Alors pourquoi les banques sont-elles si réticentes à cette idée ? Pour Nicolas Claeys, la raison est toute trouvée. « Elles ne le font pas car elles sont déjà assises sur un matelas de liquidités très important. Si important qu’elles en prêtent même une partie à la BCE à un taux de 4%. Près de 300 milliards sur les comptes d’épargne, c’est beaucoup trop. Cela conduit à une situation malsaine dans laquelle l’épargnant n’est plus rémunéré à une juste valeur. »
Les banques sont assises sur un matelas de liquidités très important. Une situation malsaine dans laquelle l’épargnant n’est plus rémunéré à une juste valeur.
Nicolas Claeys (Test-Achats)
Le pouvoir de fixer les prix: la situation de force des banques
La structure du marché bancaire belge est souvent pointé du doigt. Quatre gros acteurs (BNP, ING, Belfius, KBC) accaparent 80% du marché. « C’est une sorte d’oligopole », commente Nicolas Claeys. Ainsi, selon lui, si le rapport final de l’Autorité belge de la concurrence estime qu’il y a un manque, alors le politique n’aura plus le choix, il devra réagir. « En principe, dans un marché concurrentiel, le pouvoir de fixer les prix est très faible pour les entreprises. En Belgique, trois secteurs ont vu ce pouvoir augmenter: les télécoms, l’énergie, et les banques & assurances. Cela signifie que les banques peuvent imposer à leurs clients des prix plus élevés, des rendements plus faibles, et moins de services, car elles sont dans une situation de force », pointe le spécialiste.
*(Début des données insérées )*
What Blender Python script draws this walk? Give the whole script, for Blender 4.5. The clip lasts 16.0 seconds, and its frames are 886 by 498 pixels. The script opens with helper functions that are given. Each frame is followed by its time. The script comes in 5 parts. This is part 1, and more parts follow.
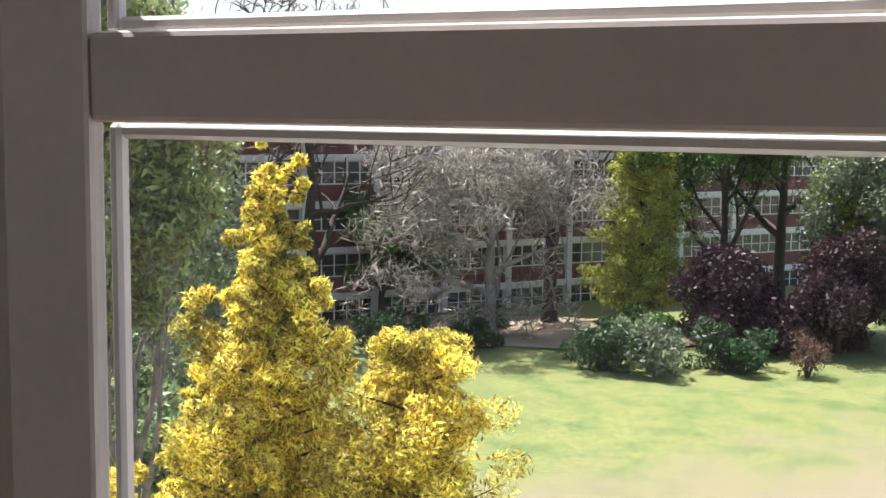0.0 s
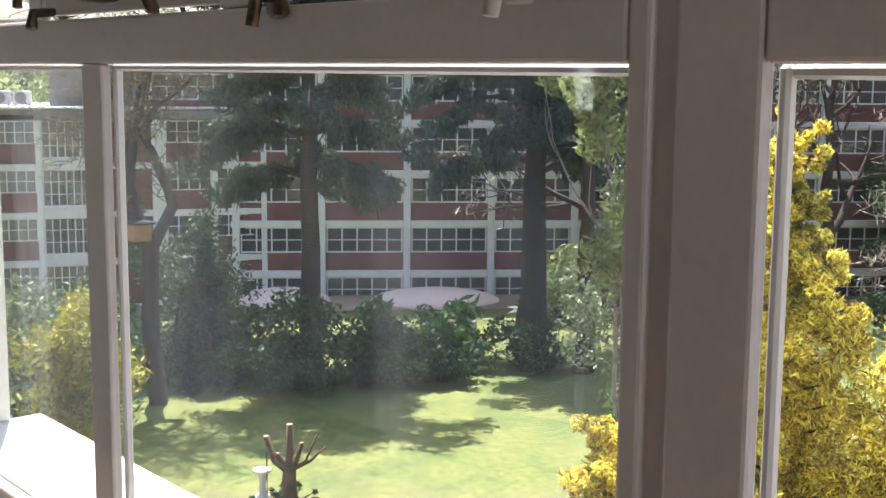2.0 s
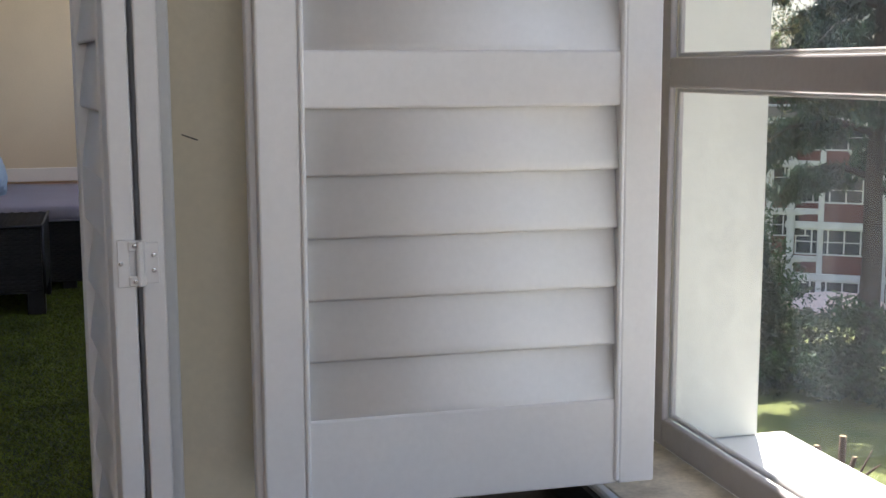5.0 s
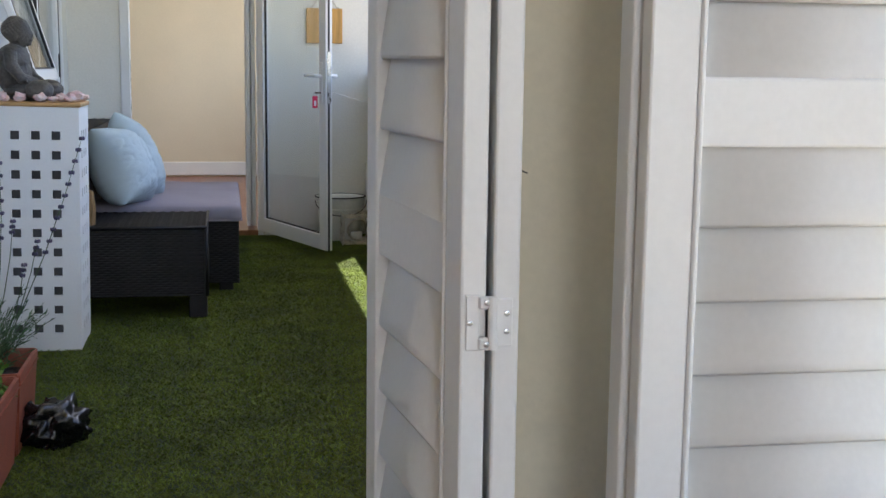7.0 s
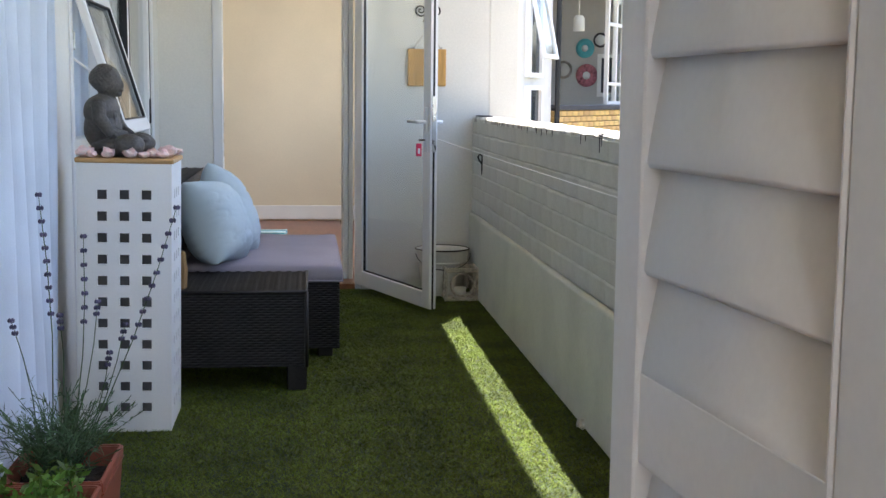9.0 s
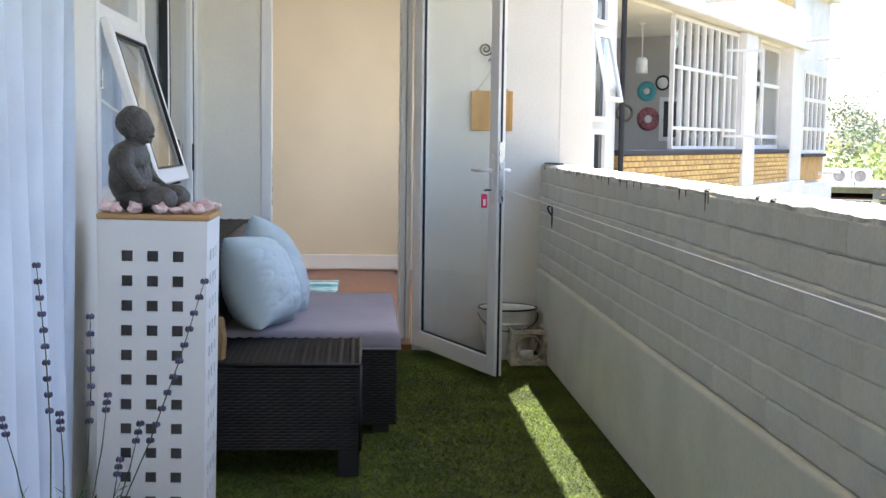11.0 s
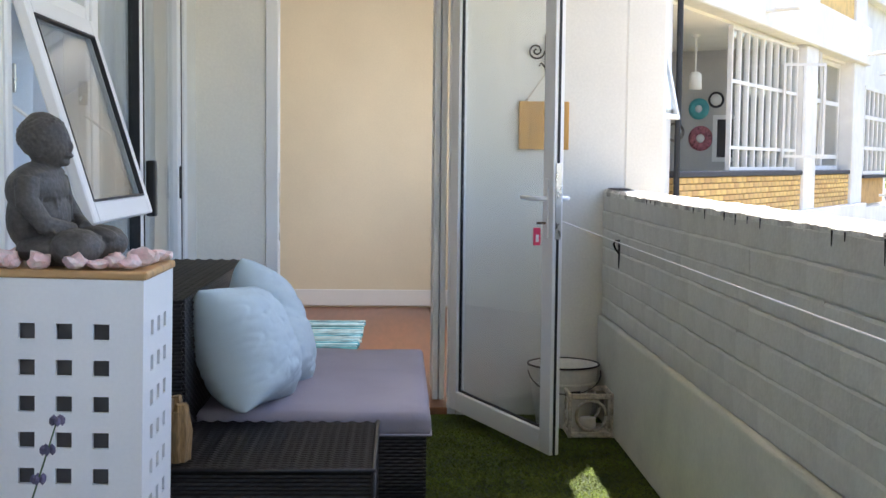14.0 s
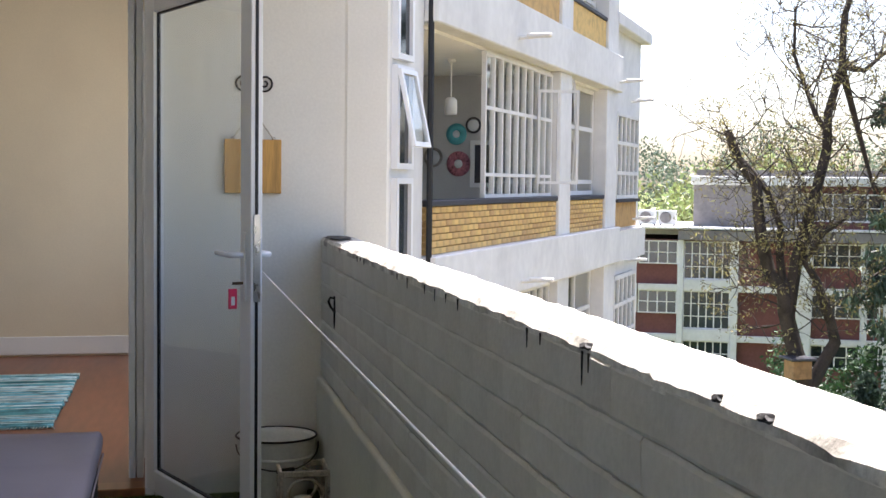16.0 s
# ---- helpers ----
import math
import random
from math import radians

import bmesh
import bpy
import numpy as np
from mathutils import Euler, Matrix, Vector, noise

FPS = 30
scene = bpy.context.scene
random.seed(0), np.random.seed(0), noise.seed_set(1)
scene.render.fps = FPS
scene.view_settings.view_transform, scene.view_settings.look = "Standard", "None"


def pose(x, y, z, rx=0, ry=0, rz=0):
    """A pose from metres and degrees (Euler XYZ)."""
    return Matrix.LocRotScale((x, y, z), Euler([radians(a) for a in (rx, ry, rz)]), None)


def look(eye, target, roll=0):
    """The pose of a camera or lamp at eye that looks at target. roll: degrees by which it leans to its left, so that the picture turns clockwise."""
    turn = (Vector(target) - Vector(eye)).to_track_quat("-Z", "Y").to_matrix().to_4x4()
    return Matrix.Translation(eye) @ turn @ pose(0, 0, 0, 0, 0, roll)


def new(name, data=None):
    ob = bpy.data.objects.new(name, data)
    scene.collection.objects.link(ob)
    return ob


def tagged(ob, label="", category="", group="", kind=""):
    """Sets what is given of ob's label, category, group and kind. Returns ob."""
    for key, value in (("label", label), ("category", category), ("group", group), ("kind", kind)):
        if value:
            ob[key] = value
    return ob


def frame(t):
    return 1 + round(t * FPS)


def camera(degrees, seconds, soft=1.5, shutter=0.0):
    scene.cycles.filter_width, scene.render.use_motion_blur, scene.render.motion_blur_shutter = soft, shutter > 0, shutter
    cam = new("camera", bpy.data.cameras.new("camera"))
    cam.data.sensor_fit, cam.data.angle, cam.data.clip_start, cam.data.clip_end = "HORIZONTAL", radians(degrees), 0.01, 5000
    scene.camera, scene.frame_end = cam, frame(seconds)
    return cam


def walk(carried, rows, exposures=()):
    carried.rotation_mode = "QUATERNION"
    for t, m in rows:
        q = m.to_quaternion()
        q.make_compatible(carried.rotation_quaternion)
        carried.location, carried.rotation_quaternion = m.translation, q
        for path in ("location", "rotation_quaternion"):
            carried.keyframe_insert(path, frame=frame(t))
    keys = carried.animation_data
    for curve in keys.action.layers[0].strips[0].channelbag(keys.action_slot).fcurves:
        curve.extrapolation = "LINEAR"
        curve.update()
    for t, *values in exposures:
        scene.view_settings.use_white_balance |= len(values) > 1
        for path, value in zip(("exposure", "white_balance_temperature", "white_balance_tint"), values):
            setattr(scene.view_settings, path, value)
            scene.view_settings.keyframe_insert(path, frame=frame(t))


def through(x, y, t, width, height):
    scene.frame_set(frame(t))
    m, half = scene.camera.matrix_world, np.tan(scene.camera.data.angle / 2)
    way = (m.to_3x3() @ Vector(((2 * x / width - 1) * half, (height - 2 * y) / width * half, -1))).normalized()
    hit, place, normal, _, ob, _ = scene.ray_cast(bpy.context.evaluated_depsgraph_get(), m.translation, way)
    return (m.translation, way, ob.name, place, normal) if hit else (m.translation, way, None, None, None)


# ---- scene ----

L’impossibilité de garder le même numéro de compte en changeant de banque, par exemple, est également « un frein à la mobilité bancaire, et donc à la concurrence », estime l’expert Test-Achats.
L’organisation de défense des consommateurs plaide par ailleurs pour une fiscalité identique pour toutes les sortes de placements, ce qui n’est pas le cas actuellement. « Cela diminuerait l’attrait du compte d’épargne et relancerait la concurrence », précise enfin Nicolas Claeys.